NBC expects to lose $200 million on the games. Back in June 2003, when it bid $2 billion for not just the Vancouver Games, but also the 2012 Summer Games in London, the economic climate was rosy.

The network expected to recoup its investment through ad sales. NBC had made $70 million in 2002 on the Winter Olympics in Salt Lake City, according to Sports Business Journal.

But then the economy tanked.

KING, though, isn't losing money on its Olympics coverage, says station manager Pat Costello.

The Seattle station, which also aired the 2002 and 2006 Winter Olympics, always has done well in the ratings during those events, Costello says. KING expects ratings to triple or quadruple during prime-time Olympics programs in the demographically desirable 25-to-54 age group.

"The Northwest is among the Top 10 in ratings, sometimes the Top 5," Costello says of past Winter Olympics. "We're sort of a winter-sports place."

The station will get revenue from ads during the NBC prime-time shows, and from the KING-produced "Olympic Zone" show that will run Monday through Saturday from 7:30 to 8 p.m., right before NBC's prime-time coverage.

KING also will have 2 ½ to 3 minutes of local Olympics coverage during its various newscasts, a good chunk of time by TV news standards.
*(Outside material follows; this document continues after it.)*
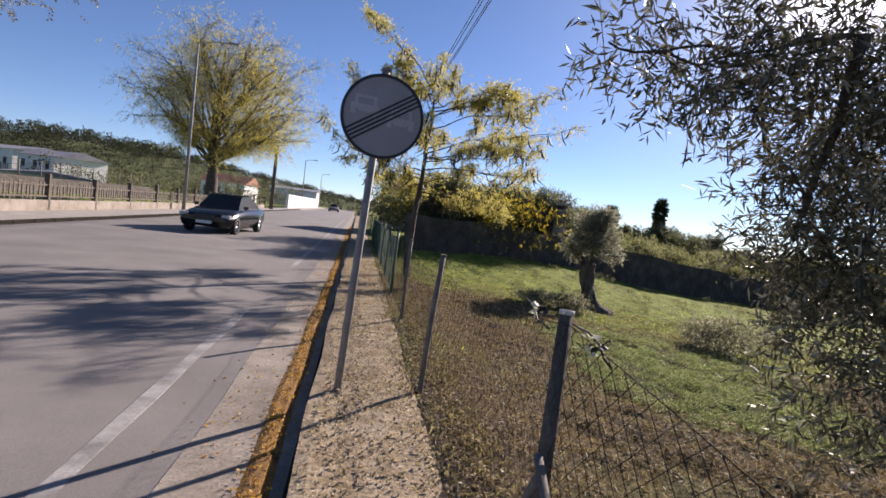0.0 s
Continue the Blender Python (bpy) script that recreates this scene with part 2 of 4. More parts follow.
M_DARKRIM = plain("dull_dark_rim", (0.04, 0.04, 0.042), 0.7)
M_GRIT = surface("path_grit", [(0.3, (0.28, 0.22, 0.15)), (0.7, (0.46, 0.39, 0.29))], 9, 60, 1.0, 0.4, 0.004)
M_SAWN = surface("pale_sawn_wood", [(0.3, (0.60, 0.55, 0.45)), (0.7, (0.74, 0.69, 0.60))], 9, 60, 0.9, 0.3, 0.003)
# Backlight put into two leaf colours: pale for lit, black for shade.
M_LITLEAF = leafy("sunlit_pale_leaf", [(0.0, (0.55, 0.56, 0.46)), (1.0, (0.74, 0.74, 0.66))], 0.55, 0.35, 1.2, 0.95)
M_SHADELEAF = plain("shade_black_leaf", (0.03, 0.026, 0.02), 0.7)
M_STICK = surface("pale_dead_wood", [(0.3, (0.42, 0.37, 0.30)), (0.7, (0.62, 0.57, 0.48))], 9, 60, 0.9, 0.4, 0.005)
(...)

A major reason for the prime-time ratings bump for the Winter Olympics is that considerably more women are watching than most sports events, says Neal Pilson, president of Pilson Communications in Chappaqua, N. Y., and former president of CBS Sports.

"In prime time, women comprise 60 percent of the audience," Pilson says of the Winter Games, "in contrast to a basketball game or hockey game, which is usually 75 percent men."

That's why, he says, NBC is focusing its prime-time coverage not on a team sport like hockey, but figure skating, "which is the most compelling event for women ... women want to watch beauty and skill and grace."